声明申し入れ

JCO臨界事故 14周年集会アピール

2013年09月29日

 1999年9月30日に起きたJCO臨界事故では、わずか1ミリグラム程のウランの核分裂で、発生場所から350メートル圏内の住民避難、10キロ圏内の31万人の住民に屋内退避が発せられ、周辺住民を含む667人が被曝し、大量の放射線を浴びた2人の労働者が死亡しました。その後、事故の真の原因はあいまいにされたまま、「原子力事故は必ず起こる」という教訓さえ生かされず、残念ながら2011年3月11日の東日本大震災によって福島第1原発事故が発生してしまいました。
 福島第1原発事故は、経済効率を優先し、安全性をないがしろにしてきた結果、生じた人災であり、政府、電力会社など、原子力を推進してきた全ての者の責任をきびしく問わねばなりません。事故から2年半経ったいまでも事故は収束せず、原子炉内で融け落ちた核燃料も把握できないばかりか、放射能汚染水の海洋流出も明らかにされ、「(汚染水の)状況はコントロールされている。完全にブロックされている」と述べた安倍首相発言とは程遠い状況が続いています
 さらに、福島県だけでも、未だに15万人におよぶ人々が故郷を奪われ、避難生活を余儀なくされ、約400万人が「放射線管理区域」レベルの汚染地で生活を強いられています。
 一方、原発メーカーの利益を優先させる原発輸出推進の動きや、7月8日には原発の新規制基準が施行され、「はじめに再稼働ありき」の過酷事故対策の先送りや例外扱いが目立つ中で5原発10基が再稼働を申請しました。
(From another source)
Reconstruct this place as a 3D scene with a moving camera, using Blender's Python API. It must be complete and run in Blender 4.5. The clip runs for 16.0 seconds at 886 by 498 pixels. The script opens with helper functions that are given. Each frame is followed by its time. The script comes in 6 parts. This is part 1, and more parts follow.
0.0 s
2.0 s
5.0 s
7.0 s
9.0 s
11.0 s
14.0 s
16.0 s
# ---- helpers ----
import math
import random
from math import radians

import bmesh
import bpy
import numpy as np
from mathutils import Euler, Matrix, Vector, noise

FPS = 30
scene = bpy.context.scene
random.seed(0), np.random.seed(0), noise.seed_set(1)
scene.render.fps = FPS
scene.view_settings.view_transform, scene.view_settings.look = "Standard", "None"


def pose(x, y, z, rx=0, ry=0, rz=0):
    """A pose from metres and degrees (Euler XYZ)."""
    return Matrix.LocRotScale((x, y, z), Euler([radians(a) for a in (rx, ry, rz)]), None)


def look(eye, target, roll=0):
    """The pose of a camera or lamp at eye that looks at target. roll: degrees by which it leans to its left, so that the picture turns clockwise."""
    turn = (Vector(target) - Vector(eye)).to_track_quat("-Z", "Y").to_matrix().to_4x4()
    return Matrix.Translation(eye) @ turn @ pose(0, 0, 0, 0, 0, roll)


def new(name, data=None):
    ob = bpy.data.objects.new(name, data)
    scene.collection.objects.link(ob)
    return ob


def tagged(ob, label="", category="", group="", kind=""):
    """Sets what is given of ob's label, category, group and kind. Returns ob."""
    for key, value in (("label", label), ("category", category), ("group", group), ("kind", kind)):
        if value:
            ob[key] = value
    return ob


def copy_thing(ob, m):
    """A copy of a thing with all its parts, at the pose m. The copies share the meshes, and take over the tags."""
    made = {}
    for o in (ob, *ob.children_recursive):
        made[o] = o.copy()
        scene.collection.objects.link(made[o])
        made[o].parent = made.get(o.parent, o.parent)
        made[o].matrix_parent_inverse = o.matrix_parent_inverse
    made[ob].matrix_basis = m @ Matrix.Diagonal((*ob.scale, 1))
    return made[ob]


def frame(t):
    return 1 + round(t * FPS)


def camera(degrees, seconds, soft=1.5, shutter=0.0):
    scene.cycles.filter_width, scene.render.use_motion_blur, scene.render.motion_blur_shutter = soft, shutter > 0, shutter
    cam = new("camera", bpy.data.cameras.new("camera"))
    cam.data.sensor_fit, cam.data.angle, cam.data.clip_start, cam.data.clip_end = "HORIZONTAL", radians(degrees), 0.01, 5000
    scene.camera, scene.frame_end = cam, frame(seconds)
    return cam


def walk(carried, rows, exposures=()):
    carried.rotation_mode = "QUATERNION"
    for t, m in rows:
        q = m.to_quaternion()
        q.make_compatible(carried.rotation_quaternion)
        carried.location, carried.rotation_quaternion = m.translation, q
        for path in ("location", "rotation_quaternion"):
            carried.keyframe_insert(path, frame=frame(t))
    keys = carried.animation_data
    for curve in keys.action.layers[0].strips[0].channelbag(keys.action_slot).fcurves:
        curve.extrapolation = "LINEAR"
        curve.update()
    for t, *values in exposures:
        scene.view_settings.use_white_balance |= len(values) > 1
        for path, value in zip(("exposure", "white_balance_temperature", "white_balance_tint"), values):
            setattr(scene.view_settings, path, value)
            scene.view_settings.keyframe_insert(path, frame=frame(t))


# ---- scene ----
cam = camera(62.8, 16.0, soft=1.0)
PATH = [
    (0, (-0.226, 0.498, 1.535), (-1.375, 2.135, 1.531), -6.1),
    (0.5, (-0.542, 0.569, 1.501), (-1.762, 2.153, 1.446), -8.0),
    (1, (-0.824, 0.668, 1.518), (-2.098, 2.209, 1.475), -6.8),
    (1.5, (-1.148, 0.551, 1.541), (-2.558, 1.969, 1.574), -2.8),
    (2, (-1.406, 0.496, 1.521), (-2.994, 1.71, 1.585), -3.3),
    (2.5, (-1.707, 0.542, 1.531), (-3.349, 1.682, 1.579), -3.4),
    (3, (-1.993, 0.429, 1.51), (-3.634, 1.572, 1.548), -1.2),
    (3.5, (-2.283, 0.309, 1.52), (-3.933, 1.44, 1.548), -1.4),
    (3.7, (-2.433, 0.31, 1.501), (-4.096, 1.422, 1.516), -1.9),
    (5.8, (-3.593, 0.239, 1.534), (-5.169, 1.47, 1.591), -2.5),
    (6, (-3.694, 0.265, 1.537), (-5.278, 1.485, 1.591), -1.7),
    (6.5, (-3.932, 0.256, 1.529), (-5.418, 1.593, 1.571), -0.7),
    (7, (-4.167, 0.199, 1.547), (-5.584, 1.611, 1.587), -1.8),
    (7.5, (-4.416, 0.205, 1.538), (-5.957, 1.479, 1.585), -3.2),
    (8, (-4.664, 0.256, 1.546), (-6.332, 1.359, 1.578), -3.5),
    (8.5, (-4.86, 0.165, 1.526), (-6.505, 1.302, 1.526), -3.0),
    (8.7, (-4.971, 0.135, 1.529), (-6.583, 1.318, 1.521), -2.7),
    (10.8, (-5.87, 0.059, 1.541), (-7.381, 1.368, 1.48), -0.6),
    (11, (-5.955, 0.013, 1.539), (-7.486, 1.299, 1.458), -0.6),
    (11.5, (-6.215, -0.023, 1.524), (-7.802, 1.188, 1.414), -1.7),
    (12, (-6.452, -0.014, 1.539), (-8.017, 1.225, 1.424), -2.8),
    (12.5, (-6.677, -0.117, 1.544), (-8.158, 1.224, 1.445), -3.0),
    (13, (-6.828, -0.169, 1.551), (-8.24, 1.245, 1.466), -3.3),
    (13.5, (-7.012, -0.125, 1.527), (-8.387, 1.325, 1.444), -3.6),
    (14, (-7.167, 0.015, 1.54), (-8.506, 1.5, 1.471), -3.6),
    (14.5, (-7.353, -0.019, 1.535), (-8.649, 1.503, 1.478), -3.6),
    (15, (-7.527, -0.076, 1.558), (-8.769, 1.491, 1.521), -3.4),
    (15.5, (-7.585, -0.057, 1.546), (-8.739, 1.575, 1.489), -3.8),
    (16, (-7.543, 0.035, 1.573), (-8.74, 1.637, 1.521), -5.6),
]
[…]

日本原電は7月12日に、東海第2及び敦賀1号・2号の再稼働申請を目指す意向を表明し、「安全対策」と称したフィルター付きベントと防潮堤工事を地元自治体への事前連絡もなく開始したことは、原電の経営重視・住民無視の姿勢を示すものであり、許されることではありません。
 昨年に続き、記録的猛暑となった今夏も原発がなくても電気は十分足りていることが明らかであり、電力会社の利益誘導のための再稼働は反対していかなくてはなりません。
 9月15日の大飯原発4号機の定期検査で再び、国内の全原発50基が運転を停止しました。今こそ「全停止から全廃炉へ」と日本の原発政策をやめさせる絶好のチャンスです。
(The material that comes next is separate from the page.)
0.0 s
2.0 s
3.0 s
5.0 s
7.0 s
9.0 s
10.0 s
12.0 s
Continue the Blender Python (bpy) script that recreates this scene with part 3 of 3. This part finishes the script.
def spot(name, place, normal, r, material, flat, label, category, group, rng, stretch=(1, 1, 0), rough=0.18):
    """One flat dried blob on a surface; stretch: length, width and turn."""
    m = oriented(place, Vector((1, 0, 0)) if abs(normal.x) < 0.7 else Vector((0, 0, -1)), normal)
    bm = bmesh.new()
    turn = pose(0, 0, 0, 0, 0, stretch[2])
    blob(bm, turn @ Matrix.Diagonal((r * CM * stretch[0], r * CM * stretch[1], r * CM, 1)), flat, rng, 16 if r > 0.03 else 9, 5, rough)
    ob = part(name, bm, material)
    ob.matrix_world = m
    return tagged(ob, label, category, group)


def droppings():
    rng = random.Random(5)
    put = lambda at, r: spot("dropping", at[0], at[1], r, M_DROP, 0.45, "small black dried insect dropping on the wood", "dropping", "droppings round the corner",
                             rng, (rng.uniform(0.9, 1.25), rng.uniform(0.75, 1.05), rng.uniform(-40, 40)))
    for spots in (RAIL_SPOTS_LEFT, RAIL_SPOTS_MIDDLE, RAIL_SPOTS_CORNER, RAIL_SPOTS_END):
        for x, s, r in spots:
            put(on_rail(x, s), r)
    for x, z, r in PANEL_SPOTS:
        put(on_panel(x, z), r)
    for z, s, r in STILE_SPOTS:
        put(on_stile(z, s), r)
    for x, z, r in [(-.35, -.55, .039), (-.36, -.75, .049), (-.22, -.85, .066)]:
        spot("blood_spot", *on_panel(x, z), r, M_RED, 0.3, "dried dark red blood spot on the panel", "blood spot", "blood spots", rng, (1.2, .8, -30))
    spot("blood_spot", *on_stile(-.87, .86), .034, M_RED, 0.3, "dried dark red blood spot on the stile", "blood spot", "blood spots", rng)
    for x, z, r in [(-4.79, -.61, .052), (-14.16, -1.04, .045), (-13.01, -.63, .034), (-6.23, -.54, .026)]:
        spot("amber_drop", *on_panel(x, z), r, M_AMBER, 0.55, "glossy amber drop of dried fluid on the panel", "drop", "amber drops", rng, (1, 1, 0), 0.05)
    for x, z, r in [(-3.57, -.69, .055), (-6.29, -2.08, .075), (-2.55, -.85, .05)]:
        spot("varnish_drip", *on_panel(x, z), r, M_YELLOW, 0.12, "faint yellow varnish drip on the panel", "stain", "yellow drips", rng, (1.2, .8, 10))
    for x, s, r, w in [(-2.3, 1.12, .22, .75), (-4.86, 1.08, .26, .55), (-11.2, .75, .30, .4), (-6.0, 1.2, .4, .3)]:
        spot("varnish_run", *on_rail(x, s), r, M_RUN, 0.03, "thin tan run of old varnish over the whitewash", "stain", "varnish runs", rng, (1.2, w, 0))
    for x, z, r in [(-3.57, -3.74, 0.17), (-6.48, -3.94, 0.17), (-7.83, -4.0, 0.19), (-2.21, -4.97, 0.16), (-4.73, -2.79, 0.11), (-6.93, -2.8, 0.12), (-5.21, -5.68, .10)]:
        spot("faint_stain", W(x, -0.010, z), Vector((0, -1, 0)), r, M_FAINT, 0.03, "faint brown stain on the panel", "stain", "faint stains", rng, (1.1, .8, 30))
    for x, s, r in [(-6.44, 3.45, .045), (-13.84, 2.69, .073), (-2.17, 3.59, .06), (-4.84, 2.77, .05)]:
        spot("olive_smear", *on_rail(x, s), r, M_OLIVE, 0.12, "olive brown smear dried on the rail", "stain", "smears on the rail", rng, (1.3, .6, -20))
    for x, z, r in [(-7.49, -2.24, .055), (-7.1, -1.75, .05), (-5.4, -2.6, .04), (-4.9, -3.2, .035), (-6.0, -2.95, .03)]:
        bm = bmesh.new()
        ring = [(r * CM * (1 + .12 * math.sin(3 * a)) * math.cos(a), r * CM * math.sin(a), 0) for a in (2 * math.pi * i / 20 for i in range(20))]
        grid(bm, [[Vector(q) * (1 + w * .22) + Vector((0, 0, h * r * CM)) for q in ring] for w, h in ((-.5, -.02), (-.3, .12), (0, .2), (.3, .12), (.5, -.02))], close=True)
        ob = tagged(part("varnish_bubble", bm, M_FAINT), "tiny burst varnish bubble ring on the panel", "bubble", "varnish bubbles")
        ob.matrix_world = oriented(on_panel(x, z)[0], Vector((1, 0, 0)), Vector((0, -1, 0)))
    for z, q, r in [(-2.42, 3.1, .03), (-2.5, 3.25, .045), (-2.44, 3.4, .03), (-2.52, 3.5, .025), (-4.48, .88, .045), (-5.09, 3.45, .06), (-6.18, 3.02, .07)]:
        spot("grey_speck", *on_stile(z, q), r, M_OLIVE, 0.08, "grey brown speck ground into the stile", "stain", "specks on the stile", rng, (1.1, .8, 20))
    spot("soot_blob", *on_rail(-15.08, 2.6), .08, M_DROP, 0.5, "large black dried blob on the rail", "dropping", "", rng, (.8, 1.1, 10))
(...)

 私たちはJCO臨界事故14周年にあたり、あらためて次のことをアピールします。

○「核と人類は共存できない」現実を踏まえ、全廃炉、脱原発を進めましょう。
○すでに破綻している「プルトニウム利用政策」からの脱却を図り、エネルギー政策を転換させましょう。
○臨界事故を語り継ぎ、JCO健康診断事業を継続させましょう。
○首都圏の「命」を守るために、危険な日本原電・東海第2原発の再稼働を一刻も早く断念させ、長期に渡る廃炉作業をスタートさせましょう。